Настя согласилась. Она вообще редко спорила с Германом — не потому что боялась, а потому что обычно он говорил то, что она сама думала, только минутой раньше.
Они расписались зимой, в том же райцентре, перед усталой женщиной в сером пиджаке, которая спросила: «Обменяетесь кольцами?» — и, не дождавшись ответа, поставила штамп. Колец не было. Вместо свадебного букета Настя держала Зару, которая пускала пузыри и пыталась схватить ручку загса.
Лина — бывшая невеста, бывшая жена пропавшего Вадима — приехала через полгода. Не за золотом. Не за местью. За чем-то, чему она сама не могла подобрать слова.
Она стояла у калитки, которой, впрочем, не было — просто проём в заборе. Немолодая уже, с сединой у висков, в пуховике из «Спортмастера», с сумкой на колёсиках. Смотрела на дом, на дым из трубы, на Германа, который колол дрова во дворе.
— Привет, — сказала она.
— Привет, — сказал он.
— Я приехала извиниться.
— За что?
— За то, что поверила ему. За то, что не пришла на суд. За то, что двадцать лет молчала.
Герман воткнул топор в колоду. Посмотрел на Лину — женщину, которую когда-то любил до темноты в глазах, до бессонницы, до глупых стихов в блокноте. Теперь она была просто усталая женщина в пуховике, с морщинками вокруг глаз и руками, которые не знали, куда себя деть.
— Чай будешь? — спросил он.
Лина заплакала. Не от горя — от облегчения. Иногда «чай будешь?» — это самое сильное, что один человек может сказать другому. Сильнее «я прощаю» и даже сильнее «я люблю».
Настя вышла на крыльцо с Матвеем на руках, увидела Лину, всё поняла и сказала:
— С вареньем или с мёдом?
— С вареньем, — ответила Лина и вытерла глаза.
За столом они сидели втроём — бывшая невеста, бывший заключённый и фельдшер из Ангарска.

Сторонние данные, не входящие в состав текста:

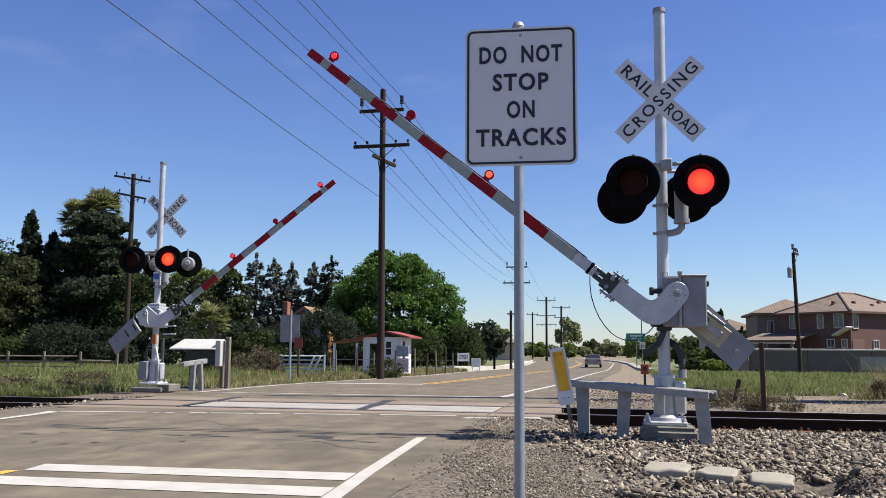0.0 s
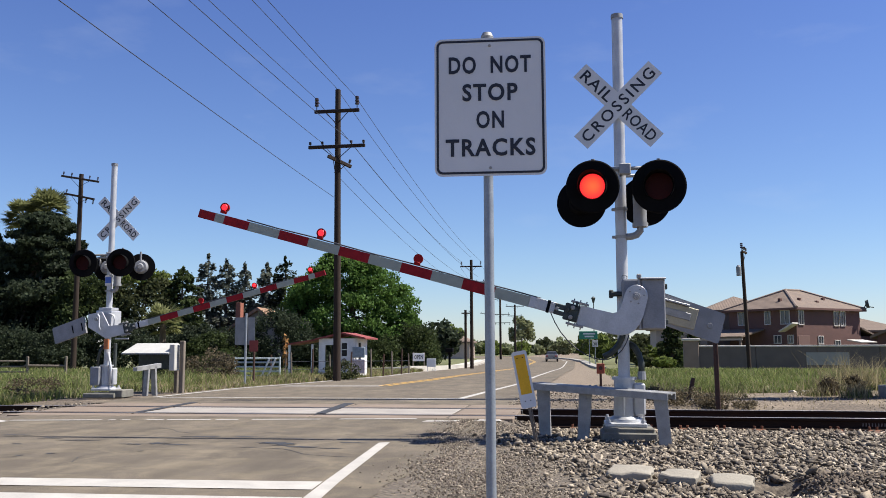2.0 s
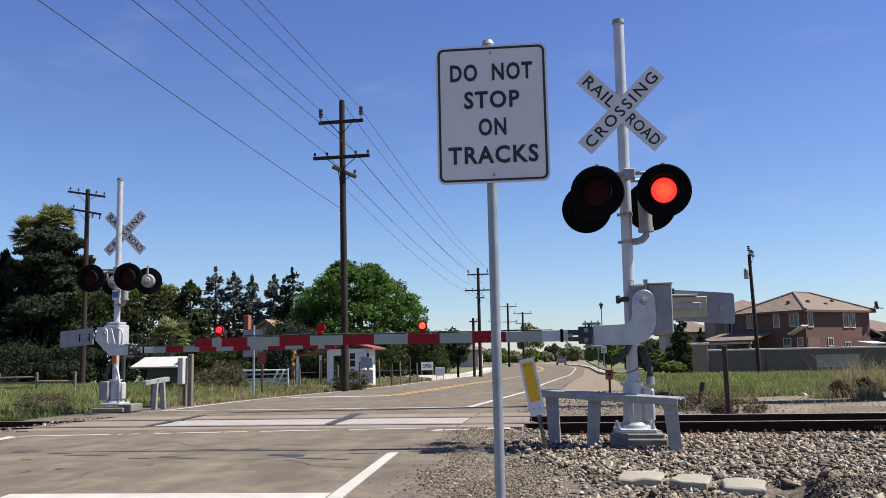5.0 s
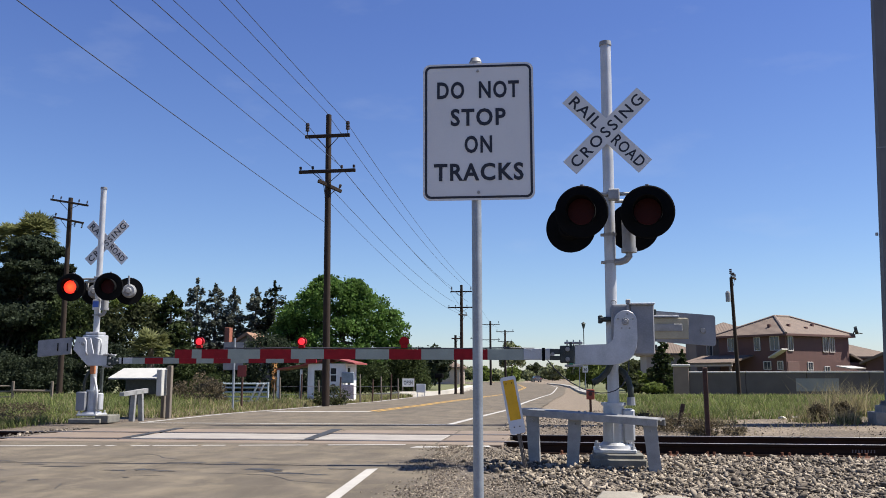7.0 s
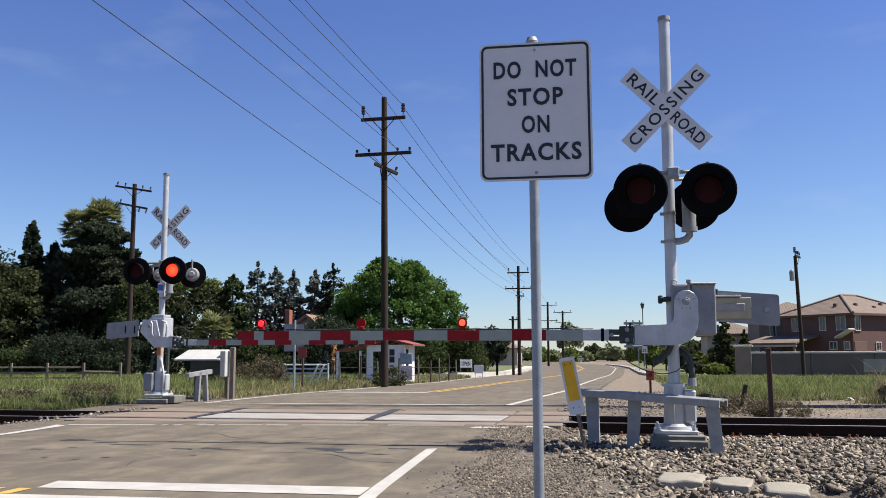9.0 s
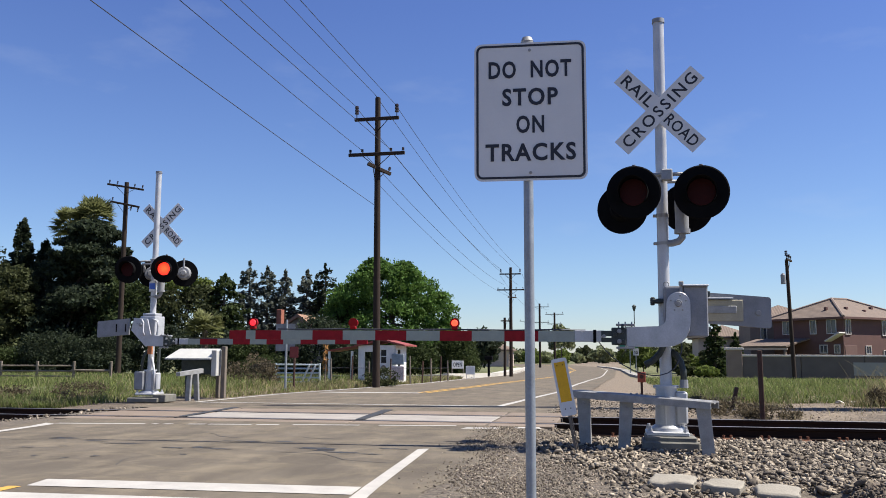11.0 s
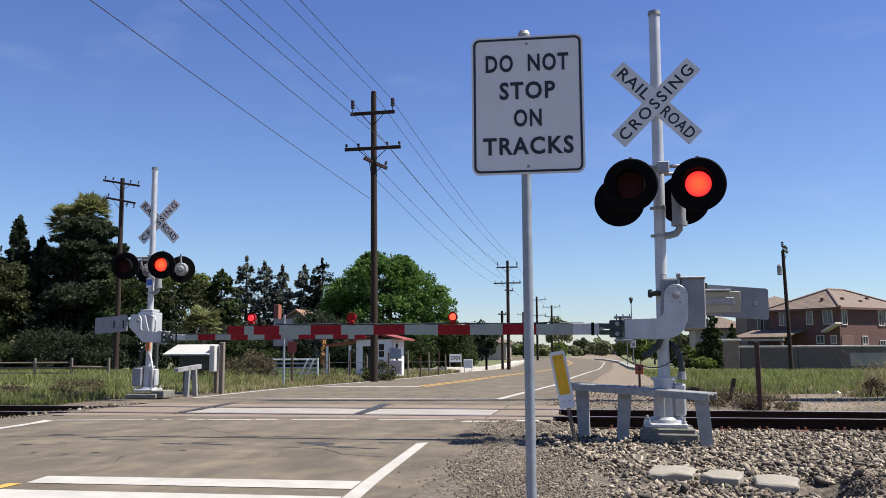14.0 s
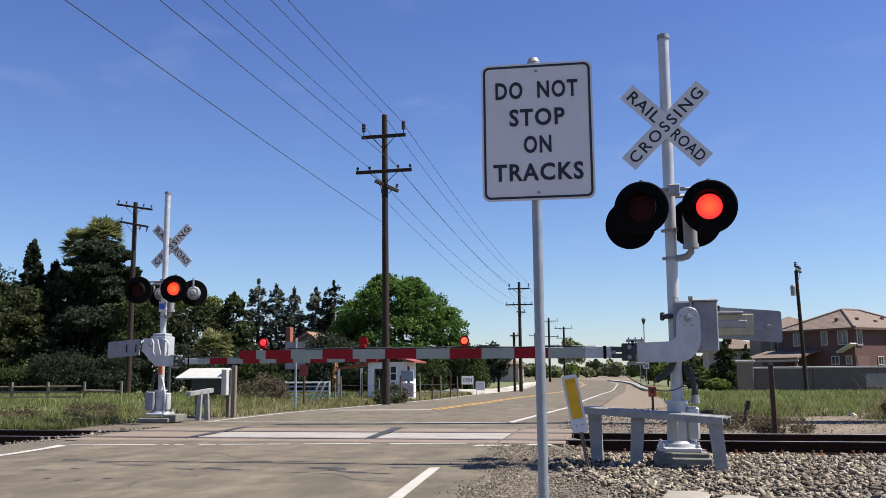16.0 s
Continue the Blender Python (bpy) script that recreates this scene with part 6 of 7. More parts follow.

Трое детей спали на полатях. Печь гудела. За окном шёл снег — первый в этом году, крупный, мягкий, как тополиный пух, только наоборот.
— Вадим пропал, — сказала Лина. — Полиция ищет. Я знаю, что ты знаешь, где он.
— Он ушёл, — сказал Герман. — Сам.
Лина посмотрела на него долго, молча. Потом кивнула.
— Я всегда знала, что это он подбросил, — сказала она тихо. — Все двадцать лет знала. Но что я могла сделать? Дочка была маленькая. Квартира на него. Работы нет. Знаешь, сколько стоит правда, когда тебе нечего есть?
— Знаю, — сказал Герман. — Именно столько она и стоит.
Лина уехала на следующий день. Оставила свой номер телефона и банку клубничного варенья, которую везла из Иркутска. Варенье оказалось хорошим — Настя потом сказала: «У неё чувство вины отличное, но и варенье неплохое».
Прошёл год. Потом два. Потом пять.
Семён и Матвей росли похожими на мать — скуластые, черноглазые, упрямые. Зара — на неизвестного отца: русая, курносая, с веснушками и привычкой хохотать без причины, просто потому что утро.
Герман работал в районной больнице — единственный хирург на триста километров. Ездил на «буханке», которую подарил местный лесник за то, что Герман удалил ему аппендицит на кухонном столе во время бурана. «Буханка» была старше самого Германа, но заводилась исправно — видимо, из уважения к спасённому аппендиксу.
Настя работала в том же фельдшерском пункте в Ручьях, только теперь не по вахте, а постоянно. Лечила бабушек от давления, деда Митрича от запоя и всех остальных от всего остального. Курить бросила. Вместо этого пекла пирожки с черёмухой по рецепту соседки и раздавала пациентам вместо рецептов. Помогало лучше.
По вечерам они сидели на крыльце — Герман, Настя и трое детей, которые звали их папой и мамой и не подозревали, что это не так. Вернее, пока не подозревали. Когда-нибудь Герман расскажет им. Про трассу, про Зару, про полотенца из «Пятёрочки» и про золото под печью. Но не сейчас. Сейчас они просто сидели на крыльце, смотрели, как солнце садится за кедры, и ели пирожки с черёмухой.
Семён спросил:
— Пап, а почему у нашего дома жёлтые наличники?
— Потому что жёлтый — это цвет, по которому находят дорогу домой, — ответил Герман.
Это была неправда. Но иногда неправда — это просто правда, которую пока рано рассказывать.
Печь за стеной тихо гудела. Под ней лежало золото, о котором знали двое и не знал никто. А в ручье, в восьми километрах к югу, среди камней, всё ещё поблёскивало что-то на дне. Но это уже было ничьё.